◆ **Your task**
All of the data should be repeated exactly; pictures are not part of the copy.

◆ **Available data**

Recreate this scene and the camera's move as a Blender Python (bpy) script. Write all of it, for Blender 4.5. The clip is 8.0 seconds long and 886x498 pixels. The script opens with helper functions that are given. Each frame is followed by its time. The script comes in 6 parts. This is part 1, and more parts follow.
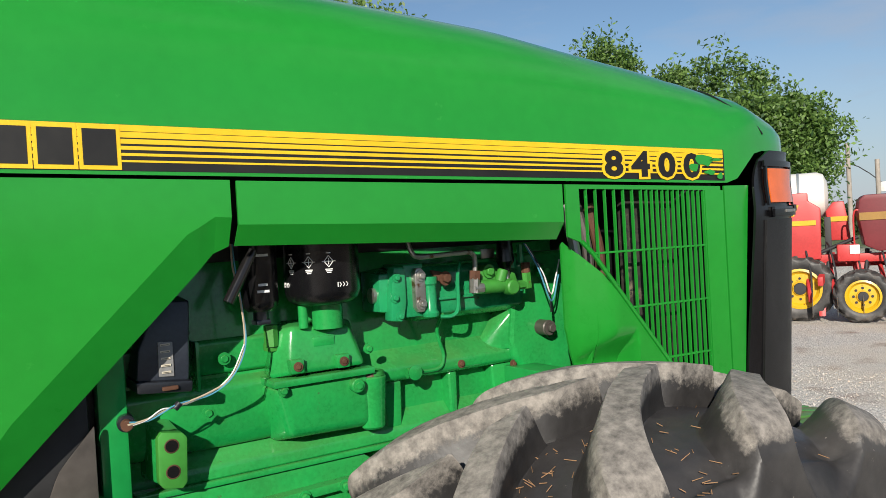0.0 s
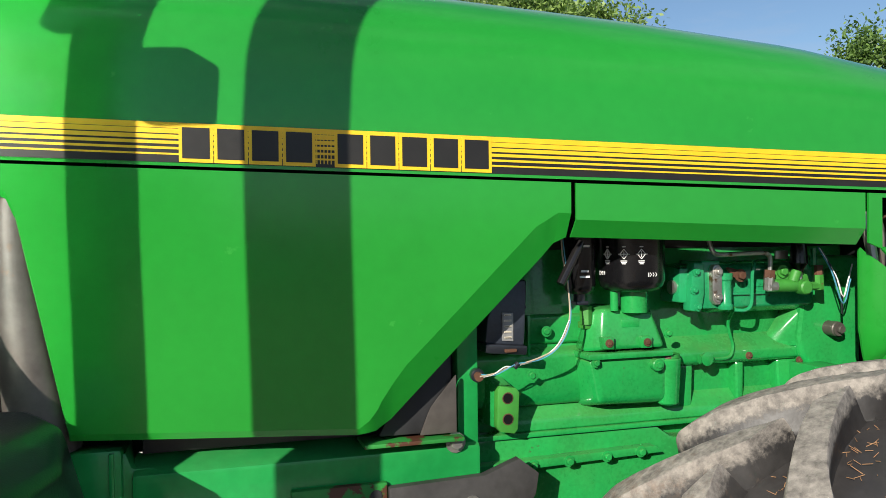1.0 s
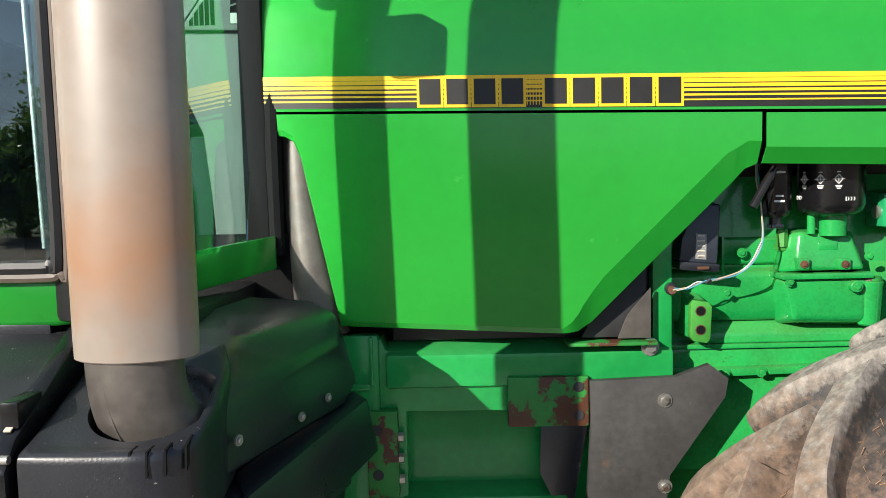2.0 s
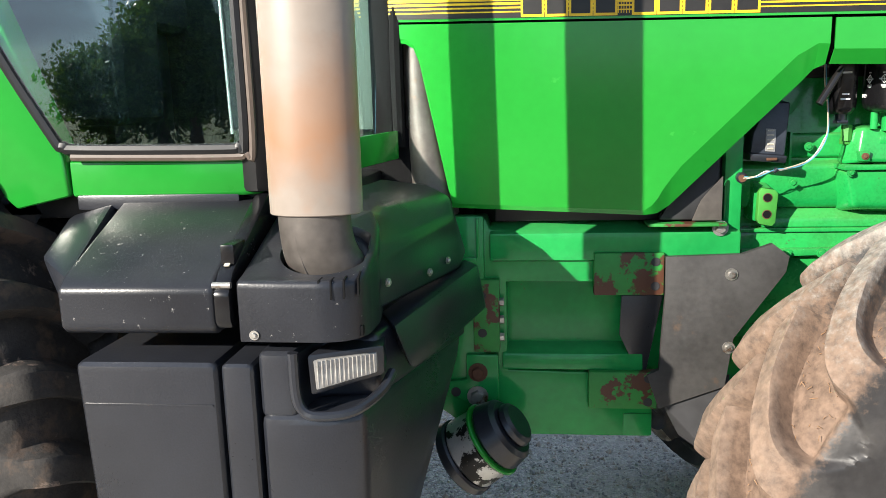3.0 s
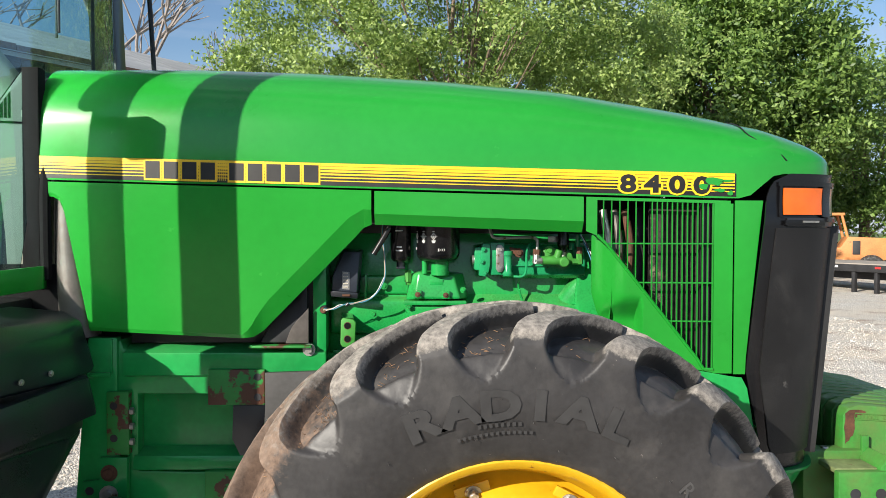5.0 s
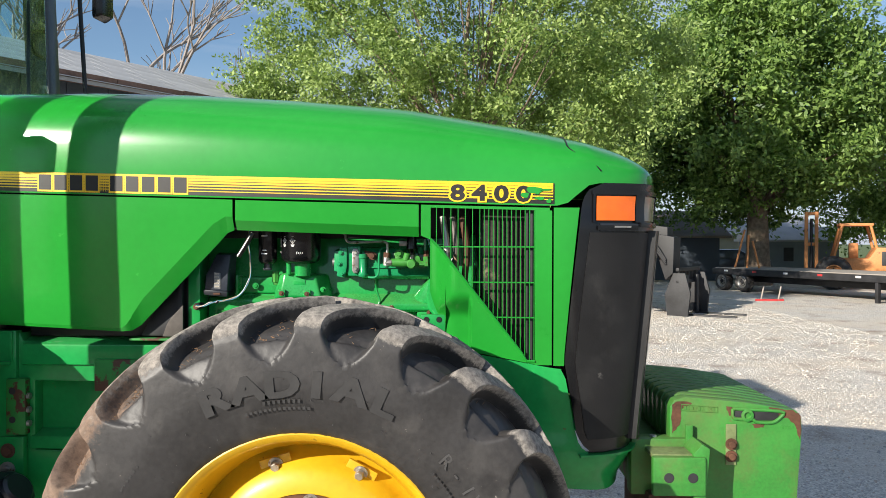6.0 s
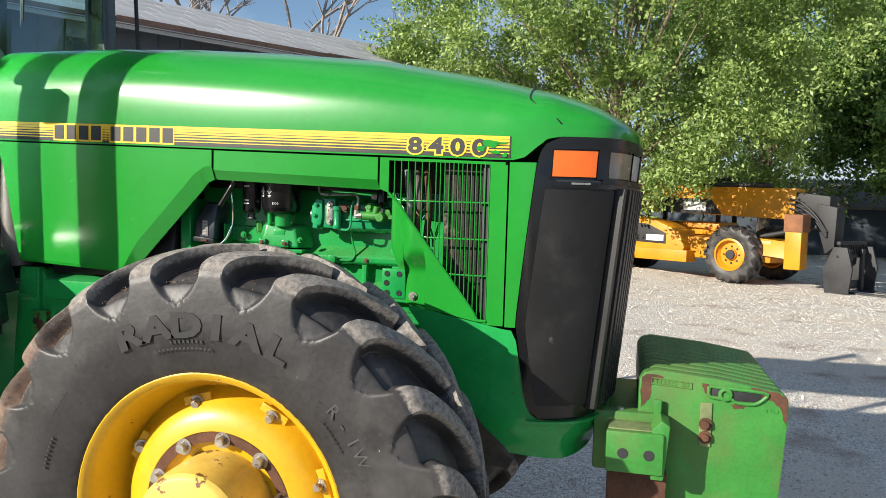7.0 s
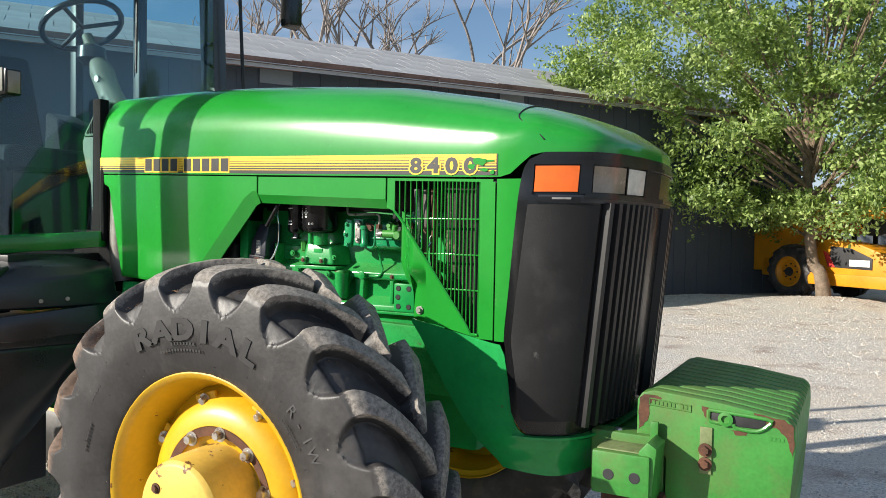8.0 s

◆ **Result of this exercise**
Recreate this scene and the camera's move as a Blender Python (bpy) script. Write all of it, for Blender 4.5. The clip is 8.0 seconds long and 886x498 pixels. The script opens with helper functions that are given. Each frame is followed by its time. The script comes in 6 parts. This is part 1, and more parts follow.
0.0 s
1.0 s
2.0 s
3.0 s
5.0 s
6.0 s
7.0 s
8.0 s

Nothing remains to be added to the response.